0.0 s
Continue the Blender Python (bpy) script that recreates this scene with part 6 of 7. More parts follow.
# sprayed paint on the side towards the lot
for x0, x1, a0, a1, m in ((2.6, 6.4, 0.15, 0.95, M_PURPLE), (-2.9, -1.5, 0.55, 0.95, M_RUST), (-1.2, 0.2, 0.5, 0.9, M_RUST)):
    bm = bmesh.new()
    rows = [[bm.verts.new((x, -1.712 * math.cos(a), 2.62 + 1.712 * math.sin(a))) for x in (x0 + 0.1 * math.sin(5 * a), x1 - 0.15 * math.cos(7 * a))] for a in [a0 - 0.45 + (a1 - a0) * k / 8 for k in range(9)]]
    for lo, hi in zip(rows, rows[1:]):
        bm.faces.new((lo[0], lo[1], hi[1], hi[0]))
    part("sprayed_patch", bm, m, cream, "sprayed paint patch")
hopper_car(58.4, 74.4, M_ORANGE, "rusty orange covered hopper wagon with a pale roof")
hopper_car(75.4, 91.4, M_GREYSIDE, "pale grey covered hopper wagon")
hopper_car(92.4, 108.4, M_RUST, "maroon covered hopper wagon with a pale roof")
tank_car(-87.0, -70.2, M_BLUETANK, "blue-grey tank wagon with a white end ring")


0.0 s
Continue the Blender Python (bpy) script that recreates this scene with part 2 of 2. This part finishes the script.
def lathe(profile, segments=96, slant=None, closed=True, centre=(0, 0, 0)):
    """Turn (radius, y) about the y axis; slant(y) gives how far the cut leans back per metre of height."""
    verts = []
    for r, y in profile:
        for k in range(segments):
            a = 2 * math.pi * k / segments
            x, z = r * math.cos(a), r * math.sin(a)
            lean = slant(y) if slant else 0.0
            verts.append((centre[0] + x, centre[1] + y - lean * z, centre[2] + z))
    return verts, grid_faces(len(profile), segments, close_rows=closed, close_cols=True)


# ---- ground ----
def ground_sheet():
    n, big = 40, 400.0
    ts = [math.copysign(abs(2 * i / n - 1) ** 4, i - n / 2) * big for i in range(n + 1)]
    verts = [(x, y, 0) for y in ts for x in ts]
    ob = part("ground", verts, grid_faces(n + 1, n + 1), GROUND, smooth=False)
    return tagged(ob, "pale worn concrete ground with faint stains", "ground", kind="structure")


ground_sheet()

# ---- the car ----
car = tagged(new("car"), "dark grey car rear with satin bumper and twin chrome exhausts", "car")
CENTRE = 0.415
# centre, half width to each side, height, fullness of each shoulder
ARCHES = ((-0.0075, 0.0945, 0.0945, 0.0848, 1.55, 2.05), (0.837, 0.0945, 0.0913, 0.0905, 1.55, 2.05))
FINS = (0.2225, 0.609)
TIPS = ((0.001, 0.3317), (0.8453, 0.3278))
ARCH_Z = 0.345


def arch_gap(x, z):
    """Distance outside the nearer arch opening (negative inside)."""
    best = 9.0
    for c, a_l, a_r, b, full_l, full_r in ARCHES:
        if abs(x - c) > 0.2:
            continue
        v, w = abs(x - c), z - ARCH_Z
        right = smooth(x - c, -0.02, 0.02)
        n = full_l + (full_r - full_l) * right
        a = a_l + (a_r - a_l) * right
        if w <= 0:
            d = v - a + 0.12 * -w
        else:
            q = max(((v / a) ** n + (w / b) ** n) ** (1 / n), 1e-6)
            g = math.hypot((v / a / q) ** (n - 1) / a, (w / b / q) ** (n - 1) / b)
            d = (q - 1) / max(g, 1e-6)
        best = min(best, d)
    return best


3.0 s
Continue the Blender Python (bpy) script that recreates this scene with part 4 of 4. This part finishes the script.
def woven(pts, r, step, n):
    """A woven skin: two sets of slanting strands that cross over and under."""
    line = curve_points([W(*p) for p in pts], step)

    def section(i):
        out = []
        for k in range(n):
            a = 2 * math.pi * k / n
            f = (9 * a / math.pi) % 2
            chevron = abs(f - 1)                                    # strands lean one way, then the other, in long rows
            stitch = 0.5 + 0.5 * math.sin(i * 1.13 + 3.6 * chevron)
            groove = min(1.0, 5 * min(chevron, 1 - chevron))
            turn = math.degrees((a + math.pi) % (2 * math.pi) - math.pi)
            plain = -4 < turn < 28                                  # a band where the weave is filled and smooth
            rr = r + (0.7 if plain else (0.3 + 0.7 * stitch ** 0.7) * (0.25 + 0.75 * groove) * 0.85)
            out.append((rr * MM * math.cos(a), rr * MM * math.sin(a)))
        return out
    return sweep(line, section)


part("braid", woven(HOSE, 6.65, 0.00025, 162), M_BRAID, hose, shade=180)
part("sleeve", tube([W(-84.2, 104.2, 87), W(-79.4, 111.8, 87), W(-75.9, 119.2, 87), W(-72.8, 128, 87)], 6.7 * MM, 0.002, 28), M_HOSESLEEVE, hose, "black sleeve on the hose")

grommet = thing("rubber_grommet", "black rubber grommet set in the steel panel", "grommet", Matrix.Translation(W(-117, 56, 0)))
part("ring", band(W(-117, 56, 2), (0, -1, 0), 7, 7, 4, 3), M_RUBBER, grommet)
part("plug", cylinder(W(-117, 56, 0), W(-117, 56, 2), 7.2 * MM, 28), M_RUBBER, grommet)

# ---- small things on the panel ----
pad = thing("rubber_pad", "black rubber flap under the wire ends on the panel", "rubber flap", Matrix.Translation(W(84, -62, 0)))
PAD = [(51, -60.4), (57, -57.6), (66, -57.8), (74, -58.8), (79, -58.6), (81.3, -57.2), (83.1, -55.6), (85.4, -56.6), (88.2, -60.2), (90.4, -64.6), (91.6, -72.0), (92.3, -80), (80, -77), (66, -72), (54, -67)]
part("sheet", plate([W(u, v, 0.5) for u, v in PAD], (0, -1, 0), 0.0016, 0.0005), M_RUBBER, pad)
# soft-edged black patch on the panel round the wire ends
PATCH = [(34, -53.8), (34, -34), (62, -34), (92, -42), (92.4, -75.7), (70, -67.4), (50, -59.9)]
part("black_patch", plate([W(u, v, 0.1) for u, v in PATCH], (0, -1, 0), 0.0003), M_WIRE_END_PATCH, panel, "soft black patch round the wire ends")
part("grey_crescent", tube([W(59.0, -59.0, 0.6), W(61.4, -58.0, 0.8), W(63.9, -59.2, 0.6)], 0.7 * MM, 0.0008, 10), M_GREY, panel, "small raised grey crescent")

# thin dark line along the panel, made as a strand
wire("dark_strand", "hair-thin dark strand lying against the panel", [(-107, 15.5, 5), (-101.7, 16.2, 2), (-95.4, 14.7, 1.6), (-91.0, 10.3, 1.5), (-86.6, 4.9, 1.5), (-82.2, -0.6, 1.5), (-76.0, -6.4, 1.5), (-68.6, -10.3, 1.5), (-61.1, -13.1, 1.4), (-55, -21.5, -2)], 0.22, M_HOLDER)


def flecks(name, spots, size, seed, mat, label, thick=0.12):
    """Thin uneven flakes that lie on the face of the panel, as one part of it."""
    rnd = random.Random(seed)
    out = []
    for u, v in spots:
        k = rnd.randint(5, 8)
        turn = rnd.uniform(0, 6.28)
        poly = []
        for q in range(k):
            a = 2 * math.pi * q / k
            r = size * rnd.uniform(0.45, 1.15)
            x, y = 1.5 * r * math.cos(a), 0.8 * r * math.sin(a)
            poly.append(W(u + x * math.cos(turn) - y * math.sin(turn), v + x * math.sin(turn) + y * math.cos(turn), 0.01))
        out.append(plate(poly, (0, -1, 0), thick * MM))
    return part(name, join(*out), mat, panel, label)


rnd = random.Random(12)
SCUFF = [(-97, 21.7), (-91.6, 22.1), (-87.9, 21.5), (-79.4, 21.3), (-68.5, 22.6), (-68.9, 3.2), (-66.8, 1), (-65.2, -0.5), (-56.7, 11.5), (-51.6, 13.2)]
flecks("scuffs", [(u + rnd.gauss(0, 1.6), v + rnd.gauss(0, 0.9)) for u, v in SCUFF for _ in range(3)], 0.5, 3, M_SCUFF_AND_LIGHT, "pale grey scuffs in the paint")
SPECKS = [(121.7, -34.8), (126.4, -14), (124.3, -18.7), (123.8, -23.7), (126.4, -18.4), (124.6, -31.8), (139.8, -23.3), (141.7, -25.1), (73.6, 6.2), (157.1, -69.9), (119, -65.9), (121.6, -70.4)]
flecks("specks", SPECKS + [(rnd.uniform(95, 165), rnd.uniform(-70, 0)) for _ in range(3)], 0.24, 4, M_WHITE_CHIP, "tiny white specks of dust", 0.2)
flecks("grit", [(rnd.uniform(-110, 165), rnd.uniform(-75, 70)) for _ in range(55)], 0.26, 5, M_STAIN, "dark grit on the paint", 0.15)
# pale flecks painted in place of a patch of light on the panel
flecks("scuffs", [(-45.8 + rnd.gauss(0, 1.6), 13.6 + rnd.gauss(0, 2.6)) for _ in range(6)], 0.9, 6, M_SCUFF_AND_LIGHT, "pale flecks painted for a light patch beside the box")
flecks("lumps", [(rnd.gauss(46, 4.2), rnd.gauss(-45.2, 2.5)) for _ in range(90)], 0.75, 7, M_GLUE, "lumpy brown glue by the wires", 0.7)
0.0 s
═══
▶ WHAT TO DO: Each line with the string "Blender" in it needs to be found and copied.

▶ IN RESPONSE:
Continue the Blender Python (bpy) script that recreates this scene with part 6 of 7. More parts follow.
Continue the Blender Python (bpy) script that recreates this scene with part 2 of 2. This part finishes the script.
Continue the Blender Python (bpy) script that recreates this scene with part 4 of 4. This part finishes the script.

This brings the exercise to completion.